**GIVEN EXERCISE:** Copy every line, exactly and only, from the line containing "carried.keyframe_insert(path, frame=frame(t))" to the line containing "for t, *values", both lines included.

**DATA SECTION:**
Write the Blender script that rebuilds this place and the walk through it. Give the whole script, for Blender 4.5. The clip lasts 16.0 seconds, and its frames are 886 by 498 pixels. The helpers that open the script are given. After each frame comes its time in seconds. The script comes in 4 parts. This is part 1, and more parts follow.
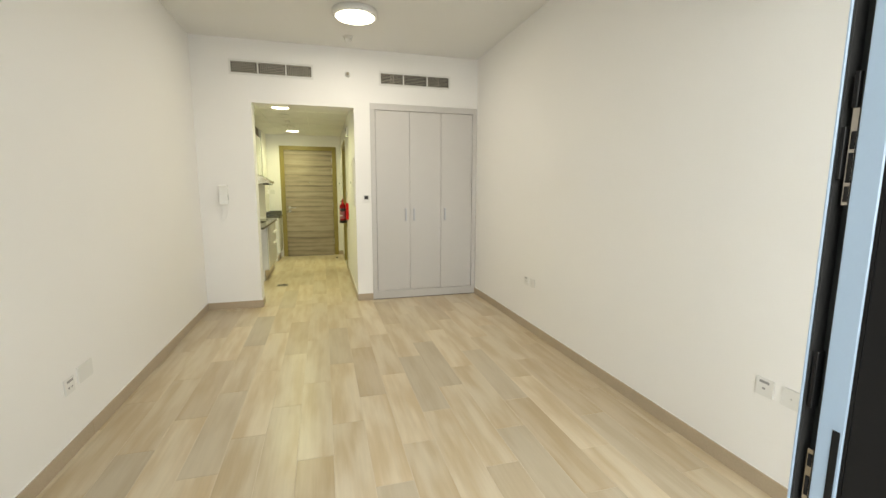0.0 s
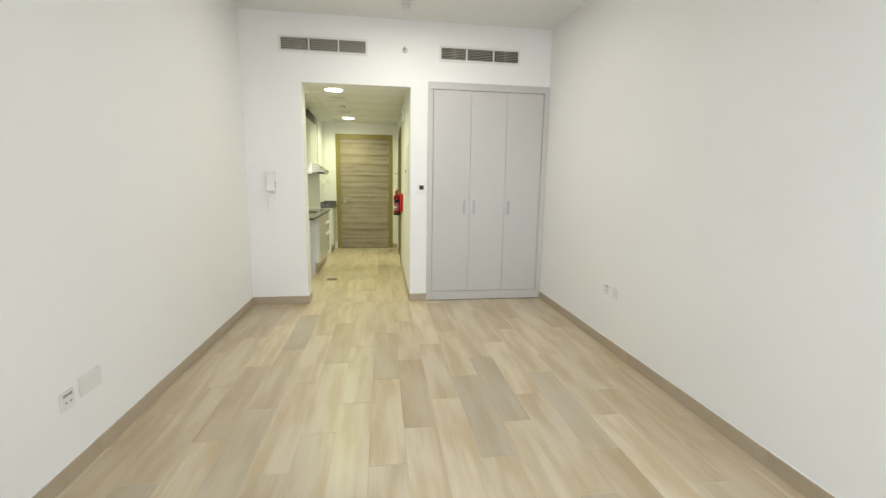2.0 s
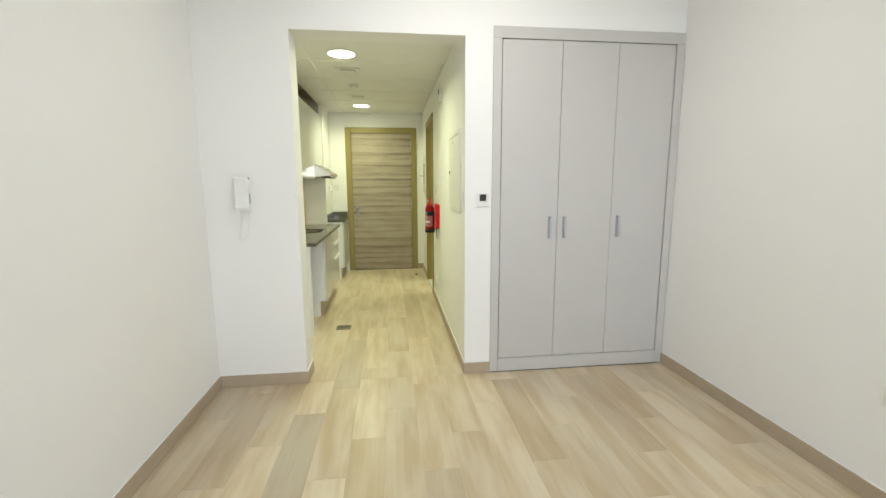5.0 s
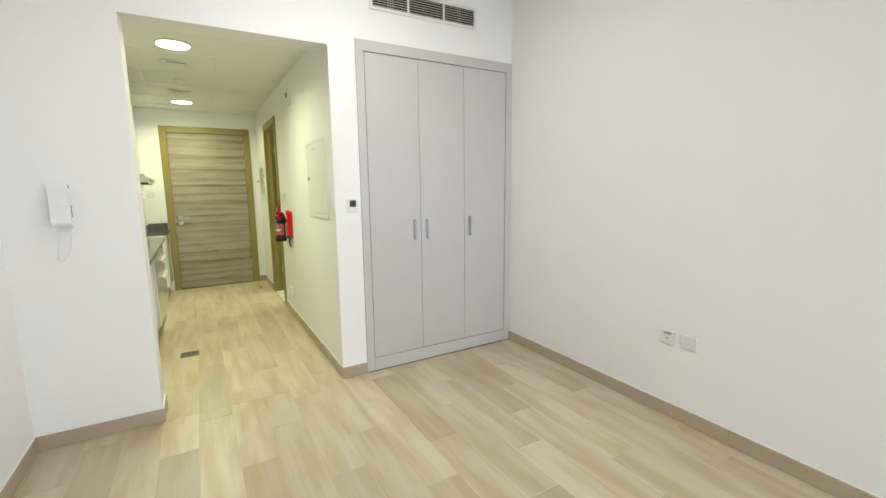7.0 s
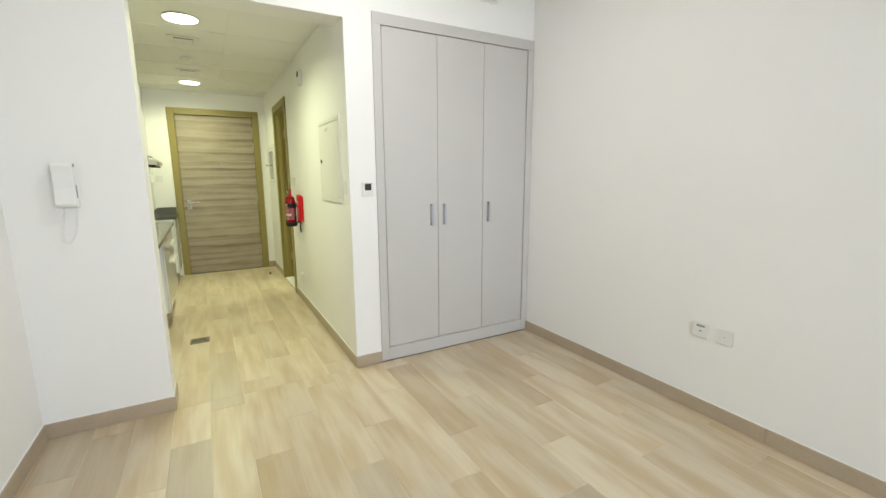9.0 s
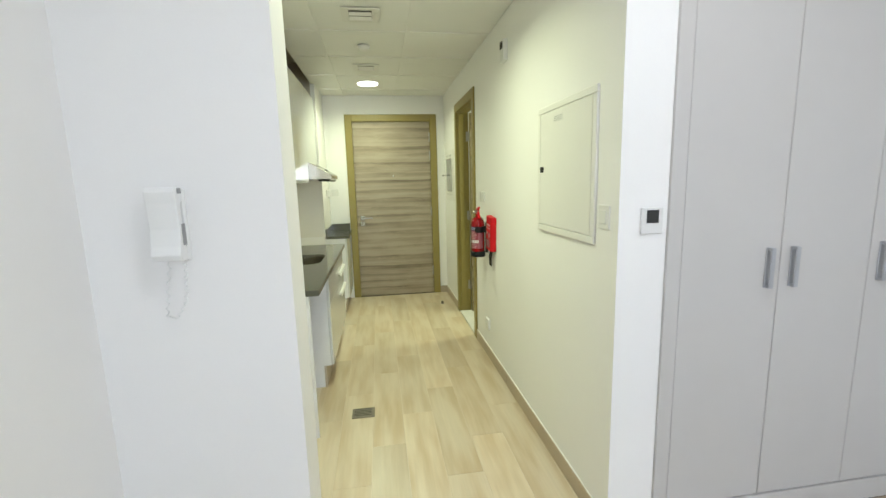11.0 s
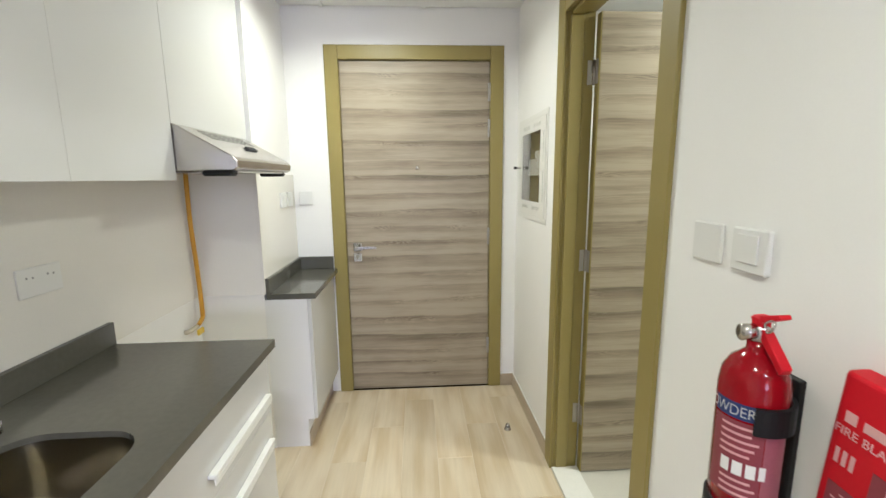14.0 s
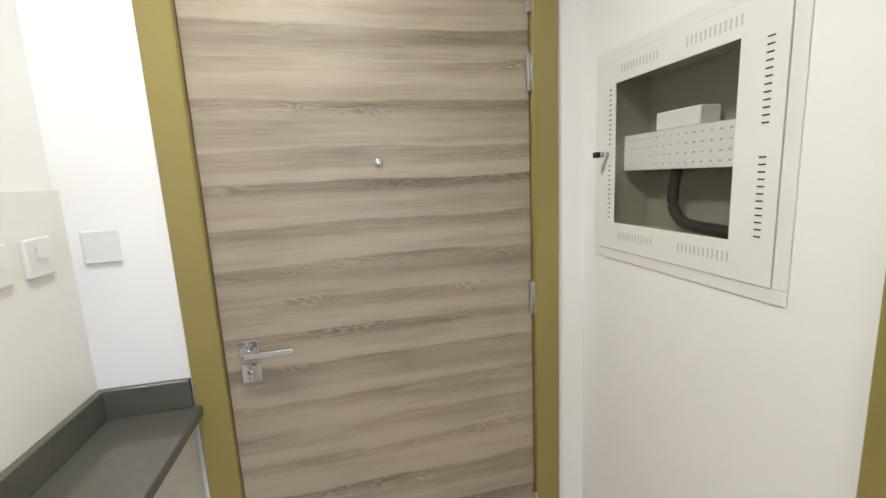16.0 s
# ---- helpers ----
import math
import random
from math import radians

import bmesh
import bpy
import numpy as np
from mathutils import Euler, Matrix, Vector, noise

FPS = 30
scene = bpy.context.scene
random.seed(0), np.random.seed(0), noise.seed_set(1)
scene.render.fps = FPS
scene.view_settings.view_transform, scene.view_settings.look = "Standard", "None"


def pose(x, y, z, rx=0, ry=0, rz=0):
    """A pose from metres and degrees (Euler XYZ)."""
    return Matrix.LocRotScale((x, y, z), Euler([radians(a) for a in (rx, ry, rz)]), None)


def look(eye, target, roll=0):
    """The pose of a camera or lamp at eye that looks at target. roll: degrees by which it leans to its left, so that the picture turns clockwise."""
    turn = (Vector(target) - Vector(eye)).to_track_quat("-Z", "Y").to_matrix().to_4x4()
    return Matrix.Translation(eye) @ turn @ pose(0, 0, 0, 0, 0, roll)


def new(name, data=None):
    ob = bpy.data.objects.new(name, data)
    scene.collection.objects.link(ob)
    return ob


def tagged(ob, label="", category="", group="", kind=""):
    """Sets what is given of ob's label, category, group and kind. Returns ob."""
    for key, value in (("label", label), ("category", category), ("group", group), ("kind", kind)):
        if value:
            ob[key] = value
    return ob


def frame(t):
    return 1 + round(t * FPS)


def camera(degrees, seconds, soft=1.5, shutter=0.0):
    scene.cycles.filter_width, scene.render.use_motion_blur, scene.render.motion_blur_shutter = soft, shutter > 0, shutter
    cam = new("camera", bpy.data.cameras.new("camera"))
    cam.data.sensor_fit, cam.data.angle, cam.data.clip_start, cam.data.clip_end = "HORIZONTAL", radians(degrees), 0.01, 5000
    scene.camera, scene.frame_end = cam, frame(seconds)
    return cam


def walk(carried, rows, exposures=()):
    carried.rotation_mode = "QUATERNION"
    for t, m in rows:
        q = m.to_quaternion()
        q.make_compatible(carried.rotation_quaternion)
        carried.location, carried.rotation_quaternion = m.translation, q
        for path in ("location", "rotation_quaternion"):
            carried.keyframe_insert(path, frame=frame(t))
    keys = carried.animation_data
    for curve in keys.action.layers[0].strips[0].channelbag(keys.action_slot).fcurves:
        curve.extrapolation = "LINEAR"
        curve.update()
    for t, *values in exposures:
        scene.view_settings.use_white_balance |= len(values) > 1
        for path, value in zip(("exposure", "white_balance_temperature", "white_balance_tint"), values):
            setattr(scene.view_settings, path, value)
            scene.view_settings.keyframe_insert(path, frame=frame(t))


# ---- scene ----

**ANSWER BELOW:**
            carried.keyframe_insert(path, frame=frame(t))
    keys = carried.animation_data
    for curve in keys.action.layers[0].strips[0].channelbag(keys.action_slot).fcurves:
        curve.extrapolation = "LINEAR"
        curve.update()
    for t, *values in exposures:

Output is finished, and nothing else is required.